Separation of Powers, Rule of Law Will Guide Kavanaugh’s Decisions, Legal Experts Say
Rachel del Guidice /
Legal experts say that decisions by Judge Brett Kavanaugh, President Donald Trump’s nominee to the Supreme Court, will be based on the separation of powers and the rule of law.
“[Kavanaugh] has really emphasized that to keep accountability in government, that the role of Congress and the role of the executive [branch] as being the elected branches of government is to really be playing the lead in making policy, carrying out policy,” said Jennifer Mascott, an assistant professor of law at George Mason University’s Antonin Scalia Law School.

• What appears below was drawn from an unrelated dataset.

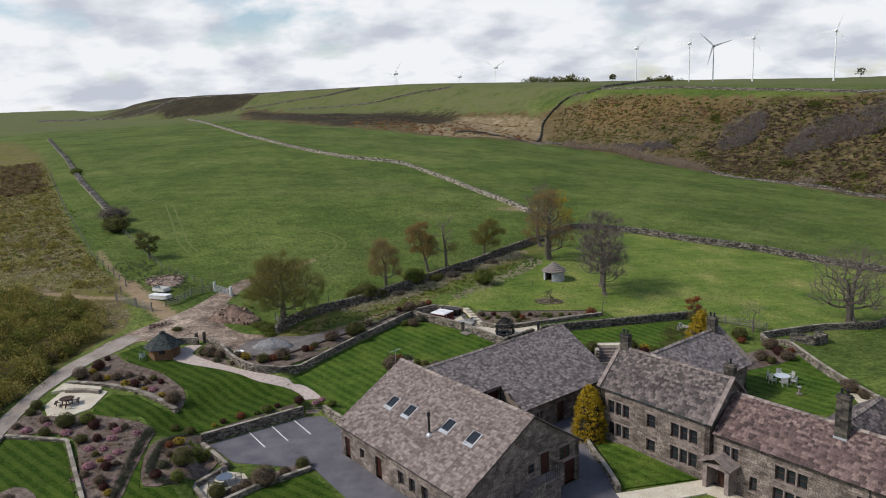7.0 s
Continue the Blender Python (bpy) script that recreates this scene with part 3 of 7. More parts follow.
def stone_wall(name, label, line, height, thick=0.31, stone=(0.27, 0.085), material=None, coping="slab", seed=1, category="stone wall", base=None, both=True, cap=(0.62, 0.07), kind="structure", top=None, parts_limit=300):
    """A wall of laid stones along a line: a core coloured near-black as shade in the gaps, a skin of single stones in
    courses, and coping. height: over the lower ground beside it.
    """
    rng = random.Random(seed)
    material = material or GARDEN_STONE_M
    pts = resample(line, 0.5)
    P = np.array(pts)
    D = np.gradient(P, axis=0)
    D /= np.hypot(D[:, 0], D[:, 1])[:, None] + 1e-9
    N = np.stack([-D[:, 1], D[:, 0]], 1)
    S = np.r_[0, np.cumsum(np.hypot(*np.diff(P, axis=0).T))]
    side = [land(P[:, 0] + k * N[:, 0] * (thick * 0.5 + 0.25), P[:, 1] + k * N[:, 1] * (thick * 0.5 + 0.25)) for k in (-1, 1)]
    low = np.minimum(*side) if base is None else np.full(len(P), base)
    bot = low - 0.15
    tops = (np.full(len(P), top) if top is not None else np.convolve(np.pad(low + height, 3, "edge"), np.ones(7) / 7, "valid"))
    at = lambda s, A: np.interp(s, S, A)  # noqa: E731
    ob = thing(name, label, category, kind=kind)
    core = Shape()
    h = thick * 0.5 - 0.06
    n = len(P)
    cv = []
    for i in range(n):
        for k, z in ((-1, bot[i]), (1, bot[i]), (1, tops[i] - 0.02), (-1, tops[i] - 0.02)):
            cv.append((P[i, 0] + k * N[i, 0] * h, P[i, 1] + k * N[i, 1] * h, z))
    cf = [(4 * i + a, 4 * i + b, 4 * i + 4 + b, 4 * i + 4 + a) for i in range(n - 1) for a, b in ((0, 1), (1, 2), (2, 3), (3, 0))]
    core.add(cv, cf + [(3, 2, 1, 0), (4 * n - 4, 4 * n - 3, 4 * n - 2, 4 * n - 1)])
    part("core", core.pair(), CORE_SHADE_M, ob)
    skin = Shape()
    total = S[-1]
    for k in ((-1, 1) if both else (-1,)):
        z_off = 0.0
        course = 0
        while z_off < (tops - bot).max():
            ch = stone[1] * rng.uniform(0.75, 1.3)
            s = -rng.uniform(0, stone[0])
            while s < total:
                w = stone[0] * rng.uniform(0.45, 1.7)
                a, b = max(s, 0.0), min(s + w - 0.02, total)
                s += w
                if b - a < 0.06:
                    continue
                mid = (a + b) / 2
                zb, zt = at(mid, bot) + z_off, at(mid, bot) + z_off + ch - 0.017
                if zb > at(mid, tops) - 0.04:
                    continue
                zt = min(zt, at(mid, tops))
                out = thick * 0.5 + rng.uniform(-0.025, 0.03)
                vs = []
                for z in (zb, zt):
                    for q, r in ((a, out), (b, out), (b, h - 0.03), (a, h - 0.03)):
                        jz = rng.uniform(-0.012, 0.012)
                        r2 = r + rng.uniform(-0.012, 0.012)
                        vs.append((at(q, P[:, 0]) + k * at(q, N[:, 0]) * r2, at(q, P[:, 1]) + k * at(q, N[:, 1]) * r2, z + jz))
                fs = [(4, 5, 6, 7), (0, 1, 5, 4), (1, 2, 6, 5), (3, 0, 4, 7)]
                skin.add(vs, fs if k < 0 else [f[::-1] for f in fs])
            z_off += ch
            course += 1
    tagged(part("stonework", skin.pair(), material, ob), kind="stuff")
    # end faces
    for e in (0, n - 1):
        endf = Shape()
        z = bot[e]
        while z < tops[e] - 0.05:
            ch = stone[1] * rng.uniform(0.8, 1.3)
            o = -0.05 if e == 0 else 0.05
            c = P[e] + D[e] * o
            m = Matrix(((D[e, 0], N[e, 0], 0, c[0]), (D[e, 1], N[e, 1], 0, c[1]), (0, 0, 1, z), (0, 0, 0, 1)))
            sp = rng.uniform(-0.3, 0.3) * thick
            endf.box((-0.05, -thick * 0.5, 0), (0.05, sp - 0.006, min(ch - 0.012, tops[e] - z)), m, 0.01, rng)
            endf.box((-0.05, sp + 0.006, 0), (0.05, thick * 0.5, min(ch - 0.012, tops[e] - z)), m, 0.01, rng)
            z += ch
        tagged(part("wall_end", endf.pair(), material, ob), kind="stuff")
    if coping == "slab":
        sh = Shape().box((-0.5, -0.5, 0), (0.5, 0.5, 1), None, 0.012, rng)
        base_me = mesh_of("coping_slab", sh.v, sh.f, COPING_M)
        s, count = 0.0, 0
        while s < total - 0.05:
            w = min(cap[0] * rng.uniform(0.8, 1.25), total - s)
            mid = s + w / 2
            d = Vector((at(mid, D[:, 0]), at(mid, D[:, 1]), 0)).normalized()
            slope = (at(min(mid + 0.5, total), tops) - at(max(mid - 0.5, 0), tops)) / max(0.2, min(mid + 0.5, total) - max(mid - 0.5, 0))
            rot = Matrix(((d.x, -d.y, 0), (d.y, d.x, 0), (0, 0, 1))).to_4x4() @ Matrix.Rotation(-math.atan(slope) + rng.uniform(-0.012, 0.012), 4, "Y")
            m = Matrix.Translation((at(mid, P[:, 0]), at(mid, P[:, 1]), at(mid, tops))) @ rot @ Matrix.Diagonal((w - 0.012, thick + 0.03 + rng.uniform(-0.03, 0.03), cap[1], 1))
            if count < parts_limit:
                c = new("coping_stone", base_me)
                c.parent, c.matrix_world = ob, m
            s += w
            count += 1
    elif coping == "upright":
        cp = Shape()
        s = 0.0
        while s < total:
            w = rng.uniform(0.07, 0.16) * (stone[0] / 0.36)
            mid = min(s + w / 2, total)
            d = (at(mid, D[:, 0]), at(mid, D[:, 1]))
            lean = Matrix.Rotation(rng.uniform(0.15, 0.5), 4, "Y")
            m = Matrix(((d[0], -d[1], 0, at(mid, P[:, 0])), (d[1], d[0], 0, at(mid, P[:, 1])), (0, 0, 1, at(mid, tops) - 0.03), (0, 0, 0, 1))) @ lean
            hh = rng.uniform(0.16, 0.27)
            cp.box((-w / 2 + 0.005, -thick * rng.uniform(0.38, 0.52), 0), (w / 2 - 0.005, thick * rng.uniform(0.38, 0.52), hh), m, 0.02, rng)
            s += w
        tagged(part("coping", cp.pair(), material, ob, "row of upright rough coping stones"), kind="stuff")
    return ob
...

Mascott, a former law clerk to Kavanaugh, made her remarks at a panel discussion Tuesday at The Heritage Foundation that examined Kavanaugh’s record as a federal judge and his nomination to the high court.
“He has conceptualized the role of a judge as that of, more of an umpire, calling balls and strikes. So, that doesn’t always mean that a judge is not going to step in, but it means that a judge is going to try to be independent and fair-minded,” she said.

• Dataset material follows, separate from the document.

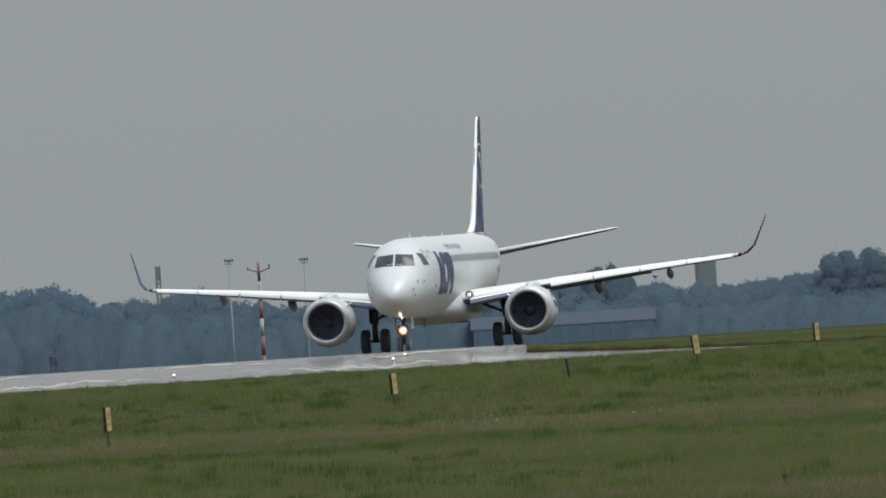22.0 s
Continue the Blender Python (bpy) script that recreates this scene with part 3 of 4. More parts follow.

Kavanaugh, 53, was nominated by Trump on July 9 to fill the seat of Justice Anthony Kennedy, who announced his retirement on June 27. Kavanaugh was nominated in 2003 by President George W. Bush to the U.S. Court of Appeals for the D.C. Circuit, but he was not confirmed until 2006, on a Senate vote of 57-36.
Chris Walker, an associate professor of law at Ohio State University’s Moritz College of Law, said Kavanaugh is committed to upholding the constitutional separation of powers.
“In a Justice Kavanaugh, you are going to see someone motivated by separation of powers … that is going to hold agencies accountable to what Congress has told them what they can and can’t do,” he said.
Justin Walker, an assistant professor of law at the University of Louisville’s Brandeis School of Law in Kentucky and another former law clerk for Kavanaugh, said various cases Kavanaugh has ruled on show the judge’s commitment to the Constitution, history, and tradition.
He said Kavanaugh’s majority opinion in a 2009 case, EMILY’s List v. FEC, a case that challenged Federal Election Commission restrictions on “the ability of nonprofits to raise money and use it to advocate for their chosen causes,” showed Kavanaugh’s commitment to upholding free speech, according to Forbes.
“What he said there is that the FEC’s regulation of these groups was invalid because the FEC was restricting how much money they could spend to speak,” he said.
EMILY’s List is a liberal organization that backs female Democratic candidates who support abortion rights, but Walker said Kavanaugh’s ruling in favor of EMILY’s List shows a steadfast commitment to protecting the First Amendment.
“He distinguished, as the Supreme Court has done, regulations on donations directly to candidates, which can be regulated,” he said. “He distinguished that from a nonprofit organization like EMILY’s List expenditures on advocacy and speech. … It suggested a principle that it’s just not the government’s job to tell people ‘We want to hear less from you.’”
He also said Kavanaugh’s dissent in Heller v. D.C. (“Heller II”)—in which he wrote that “D.C.’s ban on semi-automatic rifles and its gun-registration requirement are unconstitutional under [the first Heller decision]”—showed support for the history and tradition behind Americans’ Second Amendment rights
“In 2008, the Supreme Court decided that Dick Heller here in D.C. had the right to a handgun in his home for self-defense, a 5-4 conservative majority,” he said. “D.C. responded to that by enacting a host of other gun control measures, including a ban on semiautomatic rifles.”
Heller sued again, and that case went to a panel on the D.C. Circuit that included Kavanaugh.
The panel also included two other judges appointed by Republican presidents, Judge Karen Henderson and Judge Douglas Ginsburg, Walker said.
“Judge Kavanaugh was the only [one] of the three judges who said that Heller had the right to the weapon in question,” he said, adding:
He did it not because he said he likes guns or dislikes guns. His policy preferences really had no bearing on the question. … He said that if you read [Supreme Court Justice Antonin] Scalia’s opinion in Heller, it suggests that we don’t conduct some kind of free-wheeling balancing test when it comes to a fundamental right, the right to possess a weapon.
That kind of balancing test was done for us by the Founders and the Framers and the ratifiers [of the Constitution] when they put the Second Amendment in the Bill of Rights, and so, the question for a judge is not how great is the government interest, or how narrowly tailored is the regulation in question.
The question for the judge—the question for the court is—is this type of regulation consistent with our history and our tradition.
Jamil Jaffer, an adjunct professor of law and director of the National Security Law and Policy Program at GMU’s Antonin Scalia Law School, agreed that Kavanaugh’s record proves he would be a balanced Supreme Court justice.
“You want a judge who has a healthy respect for the role of each branch—including his or her own—and that is the kind of judge that you see in Judge Kavanaugh,” he said.